> _Records with scene code_
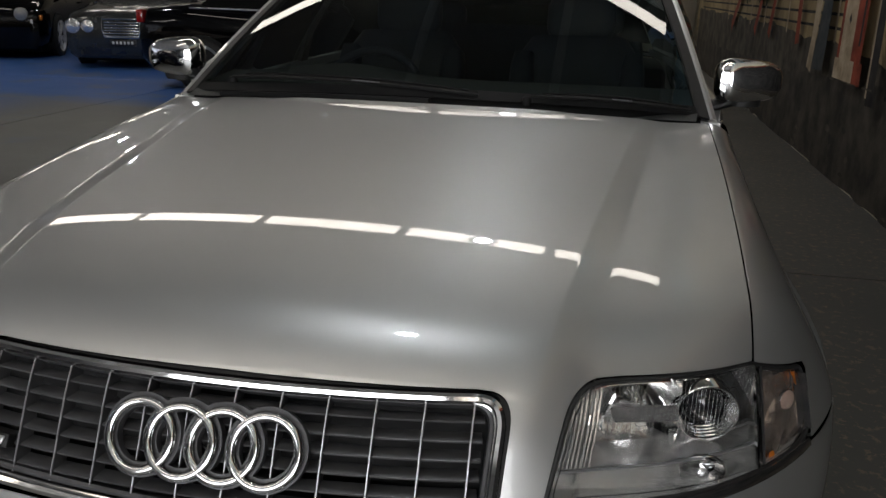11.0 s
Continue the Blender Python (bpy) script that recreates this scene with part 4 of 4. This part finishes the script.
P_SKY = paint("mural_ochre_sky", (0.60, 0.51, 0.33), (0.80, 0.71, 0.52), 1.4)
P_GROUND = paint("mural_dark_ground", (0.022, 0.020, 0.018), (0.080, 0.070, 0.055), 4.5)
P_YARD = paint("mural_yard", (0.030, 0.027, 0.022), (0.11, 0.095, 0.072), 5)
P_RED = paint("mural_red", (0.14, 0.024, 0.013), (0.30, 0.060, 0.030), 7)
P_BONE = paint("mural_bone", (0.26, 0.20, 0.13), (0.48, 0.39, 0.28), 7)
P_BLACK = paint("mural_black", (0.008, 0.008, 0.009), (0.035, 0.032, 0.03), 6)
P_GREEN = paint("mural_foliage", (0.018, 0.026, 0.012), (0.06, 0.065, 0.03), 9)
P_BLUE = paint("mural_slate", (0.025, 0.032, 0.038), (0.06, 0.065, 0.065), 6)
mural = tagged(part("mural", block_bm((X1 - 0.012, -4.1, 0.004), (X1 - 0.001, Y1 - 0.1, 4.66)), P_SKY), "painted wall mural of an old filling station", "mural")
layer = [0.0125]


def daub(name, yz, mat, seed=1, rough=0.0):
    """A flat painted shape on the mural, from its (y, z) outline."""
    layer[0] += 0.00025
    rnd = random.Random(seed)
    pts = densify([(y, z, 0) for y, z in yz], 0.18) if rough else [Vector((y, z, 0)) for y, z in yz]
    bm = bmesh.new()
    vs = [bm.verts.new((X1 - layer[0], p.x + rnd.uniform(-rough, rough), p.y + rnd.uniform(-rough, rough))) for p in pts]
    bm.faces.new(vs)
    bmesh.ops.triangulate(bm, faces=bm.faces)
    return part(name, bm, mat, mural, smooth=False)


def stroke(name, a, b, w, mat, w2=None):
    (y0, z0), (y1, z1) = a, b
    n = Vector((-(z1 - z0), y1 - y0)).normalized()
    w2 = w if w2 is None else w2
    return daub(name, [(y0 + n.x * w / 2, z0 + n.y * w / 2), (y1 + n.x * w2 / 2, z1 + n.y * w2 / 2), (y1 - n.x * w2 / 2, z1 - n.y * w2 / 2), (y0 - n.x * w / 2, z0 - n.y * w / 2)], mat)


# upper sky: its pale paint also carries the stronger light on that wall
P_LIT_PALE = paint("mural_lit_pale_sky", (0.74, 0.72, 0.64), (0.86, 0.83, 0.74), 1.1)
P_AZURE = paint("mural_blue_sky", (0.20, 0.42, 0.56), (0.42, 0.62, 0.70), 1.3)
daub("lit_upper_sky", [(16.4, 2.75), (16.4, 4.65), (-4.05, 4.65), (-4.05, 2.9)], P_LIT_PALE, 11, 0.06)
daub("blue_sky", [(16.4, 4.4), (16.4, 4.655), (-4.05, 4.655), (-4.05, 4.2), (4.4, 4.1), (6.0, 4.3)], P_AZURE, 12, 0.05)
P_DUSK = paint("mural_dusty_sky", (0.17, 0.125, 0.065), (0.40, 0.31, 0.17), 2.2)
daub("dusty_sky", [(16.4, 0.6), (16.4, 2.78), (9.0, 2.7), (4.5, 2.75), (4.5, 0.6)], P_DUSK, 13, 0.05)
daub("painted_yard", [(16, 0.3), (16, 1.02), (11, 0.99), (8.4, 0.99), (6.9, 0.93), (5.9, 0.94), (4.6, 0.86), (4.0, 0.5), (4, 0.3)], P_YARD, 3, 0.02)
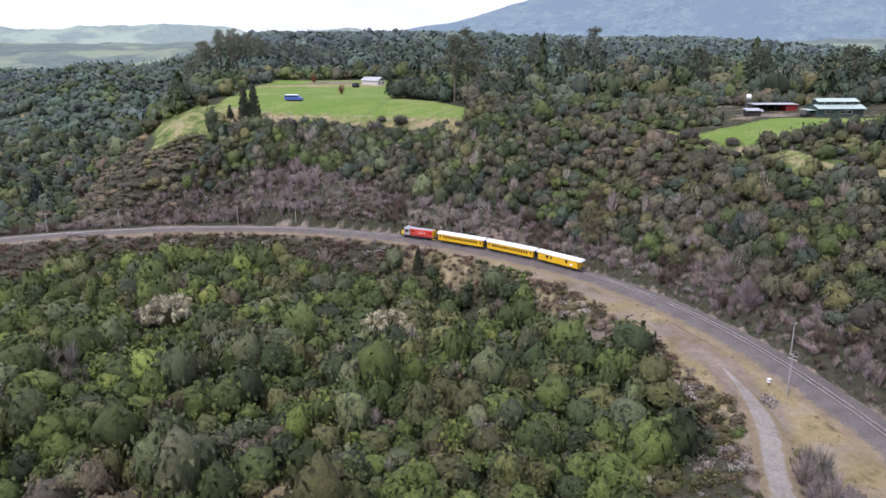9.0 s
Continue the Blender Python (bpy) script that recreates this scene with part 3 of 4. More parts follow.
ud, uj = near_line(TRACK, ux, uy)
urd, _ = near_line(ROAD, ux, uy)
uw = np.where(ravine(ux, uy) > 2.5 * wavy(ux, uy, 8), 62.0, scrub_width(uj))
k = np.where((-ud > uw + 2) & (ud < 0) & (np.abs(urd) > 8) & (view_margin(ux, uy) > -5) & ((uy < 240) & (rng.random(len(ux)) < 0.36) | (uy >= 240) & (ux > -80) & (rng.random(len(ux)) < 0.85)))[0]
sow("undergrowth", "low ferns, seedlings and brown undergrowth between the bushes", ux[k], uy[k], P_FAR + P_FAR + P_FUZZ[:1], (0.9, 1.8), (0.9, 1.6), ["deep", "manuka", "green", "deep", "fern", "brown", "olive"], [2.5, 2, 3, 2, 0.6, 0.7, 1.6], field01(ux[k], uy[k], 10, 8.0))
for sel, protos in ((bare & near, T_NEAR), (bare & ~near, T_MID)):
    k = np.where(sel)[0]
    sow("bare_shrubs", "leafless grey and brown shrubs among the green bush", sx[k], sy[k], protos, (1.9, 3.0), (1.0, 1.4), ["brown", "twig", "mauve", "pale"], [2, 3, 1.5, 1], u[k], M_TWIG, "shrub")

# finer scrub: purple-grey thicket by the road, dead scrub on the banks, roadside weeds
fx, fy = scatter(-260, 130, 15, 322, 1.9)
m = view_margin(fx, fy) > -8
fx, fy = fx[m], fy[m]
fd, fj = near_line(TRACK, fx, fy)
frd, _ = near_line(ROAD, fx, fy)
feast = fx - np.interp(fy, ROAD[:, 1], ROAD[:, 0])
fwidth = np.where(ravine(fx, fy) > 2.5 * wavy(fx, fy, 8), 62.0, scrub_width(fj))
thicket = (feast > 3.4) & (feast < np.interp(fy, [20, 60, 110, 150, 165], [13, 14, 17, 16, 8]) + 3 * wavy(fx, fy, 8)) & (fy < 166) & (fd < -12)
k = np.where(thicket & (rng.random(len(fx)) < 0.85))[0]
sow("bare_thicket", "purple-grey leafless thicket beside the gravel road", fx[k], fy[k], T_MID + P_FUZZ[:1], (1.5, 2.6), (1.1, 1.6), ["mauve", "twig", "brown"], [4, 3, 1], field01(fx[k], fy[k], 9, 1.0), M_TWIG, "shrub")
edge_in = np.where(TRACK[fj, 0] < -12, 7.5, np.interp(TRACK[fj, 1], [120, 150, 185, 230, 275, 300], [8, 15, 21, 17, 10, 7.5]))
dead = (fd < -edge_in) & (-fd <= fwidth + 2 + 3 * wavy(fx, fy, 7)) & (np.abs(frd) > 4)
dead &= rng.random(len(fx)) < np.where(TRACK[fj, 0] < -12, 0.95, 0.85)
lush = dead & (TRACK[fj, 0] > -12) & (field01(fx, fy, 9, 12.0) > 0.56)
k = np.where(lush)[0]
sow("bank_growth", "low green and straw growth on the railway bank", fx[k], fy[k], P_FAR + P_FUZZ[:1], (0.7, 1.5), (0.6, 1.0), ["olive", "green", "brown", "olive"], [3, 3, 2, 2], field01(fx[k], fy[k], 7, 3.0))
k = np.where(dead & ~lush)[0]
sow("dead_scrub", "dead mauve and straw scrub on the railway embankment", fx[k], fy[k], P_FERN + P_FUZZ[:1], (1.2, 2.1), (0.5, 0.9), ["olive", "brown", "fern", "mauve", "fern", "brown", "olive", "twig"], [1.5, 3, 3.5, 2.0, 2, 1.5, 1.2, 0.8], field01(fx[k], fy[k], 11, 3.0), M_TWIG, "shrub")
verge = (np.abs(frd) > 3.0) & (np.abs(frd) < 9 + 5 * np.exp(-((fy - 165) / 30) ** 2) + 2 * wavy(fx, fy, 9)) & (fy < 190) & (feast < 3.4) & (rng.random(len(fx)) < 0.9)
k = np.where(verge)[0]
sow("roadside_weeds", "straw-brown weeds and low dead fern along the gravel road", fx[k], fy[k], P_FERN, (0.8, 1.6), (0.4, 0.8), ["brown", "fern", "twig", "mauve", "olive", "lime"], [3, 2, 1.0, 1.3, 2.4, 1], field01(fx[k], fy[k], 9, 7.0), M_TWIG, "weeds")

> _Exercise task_
Without the pictures, return the entries exactly as they appear.

> _Written solution_
11.0 s
Continue the Blender Python (bpy) script that recreates this scene with part 4 of 4. This part finishes the script.
P_SKY = paint("mural_ochre_sky", (0.60, 0.51, 0.33), (0.80, 0.71, 0.52), 1.4)
P_GROUND = paint("mural_dark_ground", (0.022, 0.020, 0.018), (0.080, 0.070, 0.055), 4.5)
P_YARD = paint("mural_yard", (0.030, 0.027, 0.022), (0.11, 0.095, 0.072), 5)
P_RED = paint("mural_red", (0.14, 0.024, 0.013), (0.30, 0.060, 0.030), 7)
P_BONE = paint("mural_bone", (0.26, 0.20, 0.13), (0.48, 0.39, 0.28), 7)
P_BLACK = paint("mural_black", (0.008, 0.008, 0.009), (0.035, 0.032, 0.03), 6)
P_GREEN = paint("mural_foliage", (0.018, 0.026, 0.012), (0.06, 0.065, 0.03), 9)
P_BLUE = paint("mural_slate", (0.025, 0.032, 0.038), (0.06, 0.065, 0.065), 6)
mural = tagged(part("mural", block_bm((X1 - 0.012, -4.1, 0.004), (X1 - 0.001, Y1 - 0.1, 4.66)), P_SKY), "painted wall mural of an old filling station", "mural")
layer = [0.0125]


def daub(name, yz, mat, seed=1, rough=0.0):
    """A flat painted shape on the mural, from its (y, z) outline."""
    layer[0] += 0.00025
    rnd = random.Random(seed)
    pts = densify([(y, z, 0) for y, z in yz], 0.18) if rough else [Vector((y, z, 0)) for y, z in yz]
    bm = bmesh.new()
    vs = [bm.verts.new((X1 - layer[0], p.x + rnd.uniform(-rough, rough), p.y + rnd.uniform(-rough, rough))) for p in pts]
    bm.faces.new(vs)
    bmesh.ops.triangulate(bm, faces=bm.faces)
    return part(name, bm, mat, mural, smooth=False)


def stroke(name, a, b, w, mat, w2=None):
    (y0, z0), (y1, z1) = a, b
    n = Vector((-(z1 - z0), y1 - y0)).normalized()
    w2 = w if w2 is None else w2
    return daub(name, [(y0 + n.x * w / 2, z0 + n.y * w / 2), (y1 + n.x * w2 / 2, z1 + n.y * w2 / 2), (y1 - n.x * w2 / 2, z1 - n.y * w2 / 2), (y0 - n.x * w / 2, z0 - n.y * w / 2)], mat)


# upper sky: its pale paint also carries the stronger light on that wall
P_LIT_PALE = paint("mural_lit_pale_sky", (0.74, 0.72, 0.64), (0.86, 0.83, 0.74), 1.1)
P_AZURE = paint("mural_blue_sky", (0.20, 0.42, 0.56), (0.42, 0.62, 0.70), 1.3)
daub("lit_upper_sky", [(16.4, 2.75), (16.4, 4.65), (-4.05, 4.65), (-4.05, 2.9)], P_LIT_PALE, 11, 0.06)
daub("blue_sky", [(16.4, 4.4), (16.4, 4.655), (-4.05, 4.655), (-4.05, 4.2), (4.4, 4.1), (6.0, 4.3)], P_AZURE, 12, 0.05)
P_DUSK = paint("mural_dusty_sky", (0.17, 0.125, 0.065), (0.40, 0.31, 0.17), 2.2)
daub("dusty_sky", [(16.4, 0.6), (16.4, 2.78), (9.0, 2.7), (4.5, 2.75), (4.5, 0.6)], P_DUSK, 13, 0.05)
daub("painted_yard", [(16, 0.3), (16, 1.02), (11, 0.99), (8.4, 0.99), (6.9, 0.93), (5.9, 0.94), (4.6, 0.86), (4.0, 0.5), (4, 0.3)], P_YARD, 3, 0.02)
9.0 s
Continue the Blender Python (bpy) script that recreates this scene with part 3 of 4. More parts follow.
ud, uj = near_line(TRACK, ux, uy)
urd, _ = near_line(ROAD, ux, uy)
uw = np.where(ravine(ux, uy) > 2.5 * wavy(ux, uy, 8), 62.0, scrub_width(uj))
k = np.where((-ud > uw + 2) & (ud < 0) & (np.abs(urd) > 8) & (view_margin(ux, uy) > -5) & ((uy < 240) & (rng.random(len(ux)) < 0.36) | (uy >= 240) & (ux > -80) & (rng.random(len(ux)) < 0.85)))[0]
sow("undergrowth", "low ferns, seedlings and brown undergrowth between the bushes", ux[k], uy[k], P_FAR + P_FAR + P_FUZZ[:1], (0.9, 1.8), (0.9, 1.6), ["deep", "manuka", "green", "deep", "fern", "brown", "olive"], [2.5, 2, 3, 2, 0.6, 0.7, 1.6], field01(ux[k], uy[k], 10, 8.0))
for sel, protos in ((bare & near, T_NEAR), (bare & ~near, T_MID)):
    k = np.where(sel)[0]
    sow("bare_shrubs", "leafless grey and brown shrubs among the green bush", sx[k], sy[k], protos, (1.9, 3.0), (1.0, 1.4), ["brown", "twig", "mauve", "pale"], [2, 3, 1.5, 1], u[k], M_TWIG, "shrub")

# finer scrub: purple-grey thicket by the road, dead scrub on the banks, roadside weeds
fx, fy = scatter(-260, 130, 15, 322, 1.9)
m = view_margin(fx, fy) > -8
fx, fy = fx[m], fy[m]
fd, fj = near_line(TRACK, fx, fy)
frd, _ = near_line(ROAD, fx, fy)
feast = fx - np.interp(fy, ROAD[:, 1], ROAD[:, 0])
fwidth = np.where(ravine(fx, fy) > 2.5 * wavy(fx, fy, 8), 62.0, scrub_width(fj))
thicket = (feast > 3.4) & (feast < np.interp(fy, [20, 60, 110, 150, 165], [13, 14, 17, 16, 8]) + 3 * wavy(fx, fy, 8)) & (fy < 166) & (fd < -12)
k = np.where(thicket & (rng.random(len(fx)) < 0.85))[0]
sow("bare_thicket", "purple-grey leafless thicket beside the gravel road", fx[k], fy[k], T_MID + P_FUZZ[:1], (1.5, 2.6), (1.1, 1.6), ["mauve", "twig", "brown"], [4, 3, 1], field01(fx[k], fy[k], 9, 1.0), M_TWIG, "shrub")
edge_in = np.where(TRACK[fj, 0] < -12, 7.5, np.interp(TRACK[fj, 1], [120, 150, 185, 230, 275, 300], [8, 15, 21, 17, 10, 7.5]))
dead = (fd < -edge_in) & (-fd <= fwidth + 2 + 3 * wavy(fx, fy, 7)) & (np.abs(frd) > 4)
dead &= rng.random(len(fx)) < np.where(TRACK[fj, 0] < -12, 0.95, 0.85)
lush = dead & (TRACK[fj, 0] > -12) & (field01(fx, fy, 9, 12.0) > 0.56)
k = np.where(lush)[0]
sow("bank_growth", "low green and straw growth on the railway bank", fx[k], fy[k], P_FAR + P_FUZZ[:1], (0.7, 1.5), (0.6, 1.0), ["olive", "green", "brown", "olive"], [3, 3, 2, 2], field01(fx[k], fy[k], 7, 3.0))
k = np.where(dead & ~lush)[0]
sow("dead_scrub", "dead mauve and straw scrub on the railway embankment", fx[k], fy[k], P_FERN + P_FUZZ[:1], (1.2, 2.1), (0.5, 0.9), ["olive", "brown", "fern", "mauve", "fern", "brown", "olive", "twig"], [1.5, 3, 3.5, 2.0, 2, 1.5, 1.2, 0.8], field01(fx[k], fy[k], 11, 3.0), M_TWIG, "shrub")
verge = (np.abs(frd) > 3.0) & (np.abs(frd) < 9 + 5 * np.exp(-((fy - 165) / 30) ** 2) + 2 * wavy(fx, fy, 9)) & (fy < 190) & (feast < 3.4) & (rng.random(len(fx)) < 0.9)
k = np.where(verge)[0]
sow("roadside_weeds", "straw-brown weeds and low dead fern along the gravel road", fx[k], fy[k], P_FERN, (0.8, 1.6), (0.4, 0.8), ["brown", "fern", "twig", "mauve", "olive", "lime"], [3, 2, 1.0, 1.3, 2.4, 1], field01(fx[k], fy[k], 9, 7.0), M_TWIG, "weeds")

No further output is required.